Starting at the line containing "import bmesh", please quote every line up to and including the line containing "of a camera", exactly, and nothing beyond.
::::::
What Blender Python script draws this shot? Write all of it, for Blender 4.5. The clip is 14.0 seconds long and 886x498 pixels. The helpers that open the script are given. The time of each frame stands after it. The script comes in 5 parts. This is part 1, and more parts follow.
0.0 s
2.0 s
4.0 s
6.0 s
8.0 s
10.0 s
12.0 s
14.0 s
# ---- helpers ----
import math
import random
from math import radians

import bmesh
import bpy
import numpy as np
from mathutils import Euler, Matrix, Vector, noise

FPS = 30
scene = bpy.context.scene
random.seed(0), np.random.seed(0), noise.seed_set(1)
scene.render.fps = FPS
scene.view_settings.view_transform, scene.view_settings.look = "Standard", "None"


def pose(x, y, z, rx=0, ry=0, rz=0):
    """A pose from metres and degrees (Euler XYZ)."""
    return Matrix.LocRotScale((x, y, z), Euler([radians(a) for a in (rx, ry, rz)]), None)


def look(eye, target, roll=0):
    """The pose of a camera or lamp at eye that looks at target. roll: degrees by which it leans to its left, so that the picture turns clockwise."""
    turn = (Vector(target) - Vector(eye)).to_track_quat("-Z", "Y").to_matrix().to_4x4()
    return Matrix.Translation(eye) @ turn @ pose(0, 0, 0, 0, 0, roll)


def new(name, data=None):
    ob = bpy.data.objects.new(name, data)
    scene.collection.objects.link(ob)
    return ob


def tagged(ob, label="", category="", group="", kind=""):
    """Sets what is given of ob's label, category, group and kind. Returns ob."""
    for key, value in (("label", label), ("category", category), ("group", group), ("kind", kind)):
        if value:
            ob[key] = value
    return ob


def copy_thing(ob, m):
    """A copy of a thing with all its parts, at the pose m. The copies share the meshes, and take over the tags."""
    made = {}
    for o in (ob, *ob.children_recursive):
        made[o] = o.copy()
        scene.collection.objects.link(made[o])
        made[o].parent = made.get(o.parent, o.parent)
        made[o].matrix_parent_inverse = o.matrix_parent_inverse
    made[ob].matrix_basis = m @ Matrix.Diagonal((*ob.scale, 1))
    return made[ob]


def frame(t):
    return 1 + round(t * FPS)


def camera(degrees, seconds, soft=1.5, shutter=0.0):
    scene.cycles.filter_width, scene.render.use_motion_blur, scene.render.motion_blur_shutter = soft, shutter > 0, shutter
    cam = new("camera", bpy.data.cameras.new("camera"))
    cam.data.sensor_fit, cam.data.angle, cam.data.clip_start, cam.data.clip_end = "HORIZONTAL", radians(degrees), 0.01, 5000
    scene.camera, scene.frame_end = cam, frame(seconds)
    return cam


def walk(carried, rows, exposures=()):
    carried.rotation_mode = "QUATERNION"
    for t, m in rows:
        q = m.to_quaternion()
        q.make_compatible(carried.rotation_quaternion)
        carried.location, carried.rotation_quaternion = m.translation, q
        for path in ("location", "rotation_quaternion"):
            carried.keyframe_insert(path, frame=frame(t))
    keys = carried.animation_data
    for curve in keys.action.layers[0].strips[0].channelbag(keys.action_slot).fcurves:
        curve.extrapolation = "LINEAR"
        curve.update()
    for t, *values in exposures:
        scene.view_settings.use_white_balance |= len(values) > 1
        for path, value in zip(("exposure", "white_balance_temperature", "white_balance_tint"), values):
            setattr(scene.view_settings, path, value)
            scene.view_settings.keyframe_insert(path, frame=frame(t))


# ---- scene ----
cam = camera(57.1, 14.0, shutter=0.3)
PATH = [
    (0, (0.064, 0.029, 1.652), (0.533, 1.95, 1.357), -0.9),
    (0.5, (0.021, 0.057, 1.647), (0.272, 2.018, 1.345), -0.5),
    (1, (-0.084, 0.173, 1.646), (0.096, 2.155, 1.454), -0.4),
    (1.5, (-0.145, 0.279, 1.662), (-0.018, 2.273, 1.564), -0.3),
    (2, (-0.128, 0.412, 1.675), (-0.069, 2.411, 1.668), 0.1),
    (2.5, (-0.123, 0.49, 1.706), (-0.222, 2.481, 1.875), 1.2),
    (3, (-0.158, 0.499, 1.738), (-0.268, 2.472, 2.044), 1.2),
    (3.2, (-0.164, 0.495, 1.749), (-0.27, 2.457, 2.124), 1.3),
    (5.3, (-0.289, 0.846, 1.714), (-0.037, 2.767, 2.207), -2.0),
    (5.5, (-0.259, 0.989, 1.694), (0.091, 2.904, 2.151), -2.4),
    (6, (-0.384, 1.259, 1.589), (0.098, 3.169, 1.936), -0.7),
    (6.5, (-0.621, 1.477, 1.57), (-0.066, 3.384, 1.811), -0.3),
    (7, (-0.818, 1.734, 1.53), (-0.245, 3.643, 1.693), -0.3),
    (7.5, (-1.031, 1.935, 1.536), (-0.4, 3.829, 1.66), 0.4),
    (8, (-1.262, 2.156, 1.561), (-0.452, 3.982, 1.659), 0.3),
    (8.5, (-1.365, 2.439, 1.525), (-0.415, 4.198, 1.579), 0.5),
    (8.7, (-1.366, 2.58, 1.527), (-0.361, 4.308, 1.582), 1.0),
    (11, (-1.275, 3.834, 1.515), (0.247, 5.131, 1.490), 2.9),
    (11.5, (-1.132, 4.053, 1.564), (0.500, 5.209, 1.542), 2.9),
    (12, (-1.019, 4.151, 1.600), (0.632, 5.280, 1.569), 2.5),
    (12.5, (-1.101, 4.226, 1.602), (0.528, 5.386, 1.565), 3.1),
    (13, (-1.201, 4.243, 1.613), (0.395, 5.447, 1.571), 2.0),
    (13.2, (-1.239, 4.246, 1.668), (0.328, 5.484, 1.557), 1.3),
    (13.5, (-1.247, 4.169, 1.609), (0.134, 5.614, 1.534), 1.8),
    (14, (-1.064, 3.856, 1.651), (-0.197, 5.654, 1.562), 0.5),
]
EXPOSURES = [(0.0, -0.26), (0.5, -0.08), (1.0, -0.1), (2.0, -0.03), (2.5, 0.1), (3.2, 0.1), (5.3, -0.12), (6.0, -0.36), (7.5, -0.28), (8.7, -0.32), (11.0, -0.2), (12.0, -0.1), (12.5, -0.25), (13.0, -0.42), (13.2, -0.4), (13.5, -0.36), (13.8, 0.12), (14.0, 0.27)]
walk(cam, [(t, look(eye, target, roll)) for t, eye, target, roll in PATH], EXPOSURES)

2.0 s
::::::
ANSWER FOR THE TASK.
import bmesh
import bpy
import numpy as np
from mathutils import Euler, Matrix, Vector, noise

FPS = 30
scene = bpy.context.scene
random.seed(0), np.random.seed(0), noise.seed_set(1)
scene.render.fps = FPS
scene.view_settings.view_transform, scene.view_settings.look = "Standard", "None"


def pose(x, y, z, rx=0, ry=0, rz=0):
    """A pose from metres and degrees (Euler XYZ)."""
    return Matrix.LocRotScale((x, y, z), Euler([radians(a) for a in (rx, ry, rz)]), None)


def look(eye, target, roll=0):
    """The pose of a camera or lamp at eye that looks at target. roll: degrees by which it leans to its left, so that the picture turns clockwise."""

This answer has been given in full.